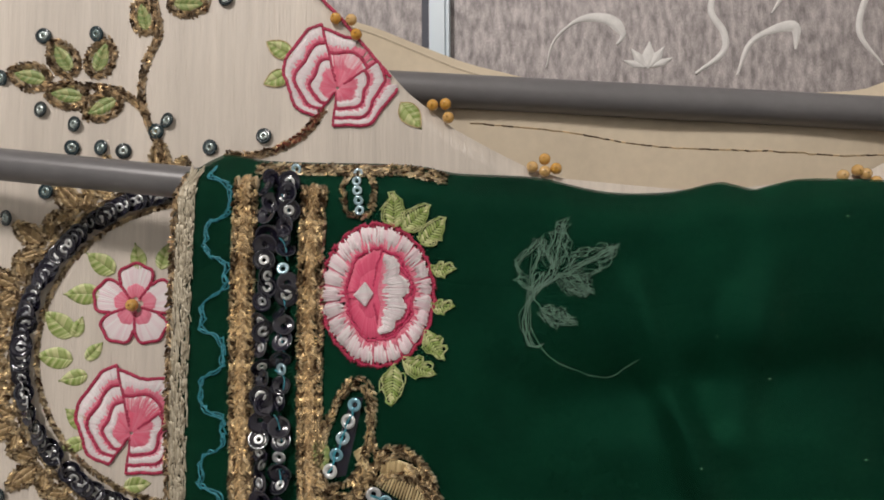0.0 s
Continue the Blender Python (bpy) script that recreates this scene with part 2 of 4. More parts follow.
class Sew:
    """Collects stitches (x0, z0, x1, z1, width, height, base) and lays them on a cloth."""

    def __init__(self):
        self.rows = []

    def add(self, x0, z0, x1, z1, w, h, b=0.0):
        self.rows.append((x0, z0, x1, z1, w, h, b))

    def cord(self, points, width=1.6, length=1.7, thread=0.6, rate=1.0, angle=0.7, base=0.1, high=0.5, rng=None):
        """Couched metal purl: rows of short fat grains that lean to and fro like a plait."""
        rng = rng or np.random.default_rng(len(self.rows) + int(width * 100))
        p = spline(points, 0.4)
        seg = np.linalg.norm(np.diff(p, axis=0), axis=1)
        cum = np.r_[0, np.cumsum(seg)]
        rows = max(2, int(round(width / 0.95)))
        pitch = 1.3 / min(1.0, max(rate, 0.45))
        for k in range(rows):
            s = np.arange(rng.uniform(0, pitch), cum[-1], pitch)
            n = len(s)
            if not n:
                continue
            s = np.clip(s + rng.normal(0, 0.16, n), 0, cum[-1])
            i = np.clip(np.searchsorted(cum, s) - 1, 0, len(seg) - 1)
            d = (p[i + 1] - p[i]) / np.maximum(seg[i], 1e-6)[:, None]
            off = ((k + 0.5) / rows - 0.5) * width + rng.normal(0, 0.13, n)
            x, z = np.interp(s, cum, p[:, 0]) - d[:, 1] * off, np.interp(s, cum, p[:, 1]) + d[:, 0] * off
            a = np.arctan2(d[:, 1], d[:, 0]) + (0.52 if k % 2 else -0.52) + rng.normal(0, 0.2 + 0.25 * angle, n)
            half = rng.uniform(0.75, 1.15, n)
            c, q = np.cos(a) * half, np.sin(a) * half
            crown = 1 - np.abs(2 * (k + 0.5) / rows - 1) ** 2
            b = base + crown * rng.uniform(0.1, 0.3 * width ** 0.5, n)
            self.rows += list(zip(x - c, z - q, x + c, z + q, rng.uniform(0.8, 1.25, n), rng.uniform(0.55, 1.0, n), b))
        return self

    def line(self, points, thread=0.5, step=1.1, base=0.2, high=0.4, jitter=0.0):
        """A plain running thread."""
        p = spline(points, step)
        if jitter:
            p = p + np.random.default_rng(len(p)).normal(0, jitter, p.shape)
        for a, b in zip(p[:-1], p[1:]):
            d = (b - a) * 0.18
            self.add(a[0] - d[0], a[1] - d[1], b[0] + d[0], b[1] + d[1], thread, high, base)
        return self

    def moved(self, x, z, turn=0.0, size=1.0, flip=1):
        """The same stitches at another place."""
        r = np.array(self.rows)
        c, s = math.cos(turn) * size, math.sin(turn) * size
        out = Sew()
        q = r.copy()
        for i in (0, 2):
            u, v = r[:, i] * flip, r[:, i + 1]
            q[:, i], q[:, i + 1] = x + c * u - s * v, z + s * u + c * v
        q[:, 4] *= size
        out.rows = [tuple(a) for a in q]
        return out

    def build(self, name, material, cloth):
        r = np.array(self.rows if self.rows else [(0, 0, 1, 0, 0.3, 0.3, 0)])
        a, b = r[:, 0:2], r[:, 2:4]
        d = b - a
        n = np.stack([-d[:, 1], d[:, 0]], 1) / np.maximum(np.linalg.norm(d, axis=1), 1e-6)[:, None] * (r[:, 4] / 2)[:, None]
        low, high = r[:, 6], r[:, 6] + r[:, 5]
        flat = [a + n * 0.7, a - n * 0.7, b + n * 0.7, b - n * 0.7, (a + b) / 2 + n, (a + b) / 2 - n, a + d * 0.14, b - d * 0.14]
        hs = [low, low, low, low, low, low, high, high]
        v = np.empty((len(r), 8, 3))
        for k in range(8):
            x, z = flat[k][:, 0], flat[k][:, 1]
            v[:, k, 0], v[:, k, 2] = x, z
            v[:, k, 1] = cloth(x, z) - hs[k]
        faces = []
        for i in range(0, 8 * len(r), 8):
            faces += [(i, i + 4, i + 6), (i + 4, i + 7, i + 6), (i + 4, i + 2, i + 7), (i + 2, i + 3, i + 7),
                      (i + 3, i + 5, i + 7), (i + 5, i + 6, i + 7), (i + 5, i + 1, i + 6), (i + 1, i, i + 6)]
        return mesh_object(name, (v.reshape(-1, 3) * MM).tolist(), faces, material, material not in (ZARI, ZARI_DARK, COPPER, GOLD))


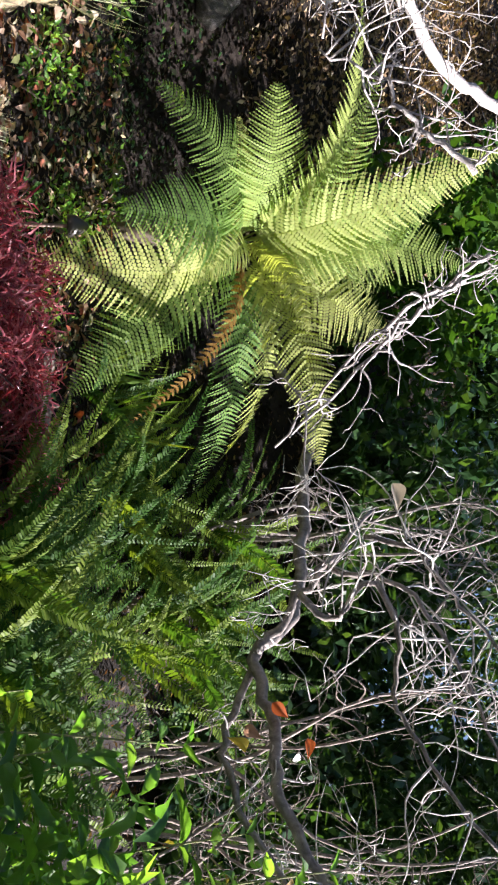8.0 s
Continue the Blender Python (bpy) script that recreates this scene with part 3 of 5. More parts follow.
# ---- plants ----
def leafy_shrub(name, place, size, count, leaf, material, template, seed, label, category="shrub", clumps=16, spreadness=0.34, up=0.25, stems=6, shell=0.55, stem_mat=None):
    """A shrub: stems fanning from its base and a crown of single leaves in uneven clumps."""
    rng = np.random.default_rng(seed)
    base_z = float(ground_z(place[0], place[1]))
    thing = empty(name, (place[0], place[1], base_z))
    h = place[2] - base_z
    p, out = clumped(rng, count, size, clumps, spreadness, shell)
    p[:, 2] += h
    p[:, 2] = np.maximum(p[:, 2], 0.02)
    dirs = out / (np.linalg.norm(out, axis=1, keepdims=True) + 1e-6) * 0.7 + rand_dirs(rng, count, up)
    sizes = leaf * (0.65 + 0.7 * rng.random(count))
    child("crown", spread(name + "_crown", p, dirs, rand_dirs(rng, count, 1.5), sizes, template, material), thing)
    chunks = []
    for k in range(stems):
        a = 2 * math.pi * (k + rng.random()) / stems
        tip = Vector((math.cos(a) * size[0] * 0.33, math.sin(a) * size[1] * 0.33, h + size[2] * 0.25 * rng.random()))
        mid = tip * 0.5 + Vector((0, 0, 0.08 * h))
        pts = smoothed([(0, 0, -0.03), mid, tip], 3)
        chunks.append(tube(pts, [0.006 * (1 - 0.75 * i / (len(pts) - 1)) for i in range(len(pts))], 5))
    for c in chunks:
        child("stem", mesh_data("stem", *c, stem_mat or BARK_BROWN, smooth=True), thing)
    return tagged(thing, label, category)


def tuft(name, place, count, length, width, droop, material, seed, label, category="grass", fan=0.6, base=0.06, on_ground=True):
    """A tuft of narrow blades from one root."""
    rng = np.random.default_rng(seed)
    z = float(ground_z(place[0], place[1])) if on_ground else place[2]
    thing = empty(name, (place[0], place[1], z))
    a = rng.random(count) * 2 * math.pi
    r = fan * np.sqrt(rng.random(count))
    dirs = np.stack([np.cos(a) * r, np.sin(a) * r, np.ones(count)], 1)
    places = np.stack([np.cos(a) * base * r / fan, np.sin(a) * base * r / fan, np.zeros(count)], 1)
    ups = np.stack([np.cos(a + 0.4), np.sin(a + 0.4), np.full(count, 0.15)], 1)
    sizes = length * (0.55 + 0.6 * rng.random(count))
    child("foliage", spread(name + "_blades", places, dirs, ups, sizes, blade_template(width, droop), material), thing)
    return tagged(thing, label, category)


def frond_mesh(name, length, width, sag, material, seed, pairs=28, cut=9, bend=0.1, slim=0.4):
    """One feathery frond along +y: a stalk and two rows of tilted pinnae, each cut into fine lobes."""
    rng = np.random.default_rng(seed)
    verts, faces = [], []

    def at(t):
        return Vector((bend * length * t * t, length * t, length * (0.25 * math.sin(t * 2.2) - sag * t * t)))

    t = 0.14
    while t < 0.985:
        gap = length * 0.86 / pairs * (1.25 - 0.75 * t)
        p, along = at(t), (at(t + 0.02) - at(t - 0.02)).normalized()
        right = along.cross(Vector((0, 0, 1))).normalized()
        up = right.cross(along)
        w = width * length * (math.sin(math.pi * (0.1 + 0.9 * t) ** 0.85) ** 0.75) * rng.uniform(0.86, 1.08) + 0.004 * length
        for side in (-1, 1):
            d = (right * side + along * rng.uniform(0.38, 0.56) + up * rng.uniform(-0.02, 0.2)).normalized()
            fwd = (along - d * along.dot(d)).normalized()
            tilt = up * rng.uniform(-0.5, 0.5)
            droop = -up * rng.uniform(0.1, 0.32)
            n = max(3, round(cut * w / (width * length))) if cut else 1

            def on(u):
                return p + d * (w * u) + droop * (w * u * u) + fwd * (0.12 * w * u * u)

            for j in range(n):
                u, v = j / n, (j + 1.0) / n
                half = gap * slim * (1.15 if cut else 1.0) * (1 - 0.86 * u ** 1.6)
                q, e = on(u), on(min(1.0, v))
                for s in (-1, 1):
                    k = len(verts)
                    edge = fwd * (s * half) + tilt * (s * half)
                    verts += [q, q.lerp(e, 0.3) + edge * 0.8, q.lerp(e, 0.85) + edge, e]
                    faces.append((k, k + 1, k + 2, k + 3) if s * side < 0 else (k + 3, k + 2, k + 1, k))
        t += gap / length
    stalk = tube([at(i / 8) for i in range(9)], [0.0042 * (1 - 0.8 * i / 8) for i in range(9)], 4)
    v, f = merged([(verts, faces), stalk])
    return mesh_data(name, v, f, material)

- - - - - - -

What the task requires: Copy all lines from the material that include "Blender".

Result for this task:
Continue the Blender Python (bpy) script that recreates this scene with part 2 of 4. More parts follow.
Continue the Blender Python (bpy) script that recreates this scene with part 3 of 5. More parts follow.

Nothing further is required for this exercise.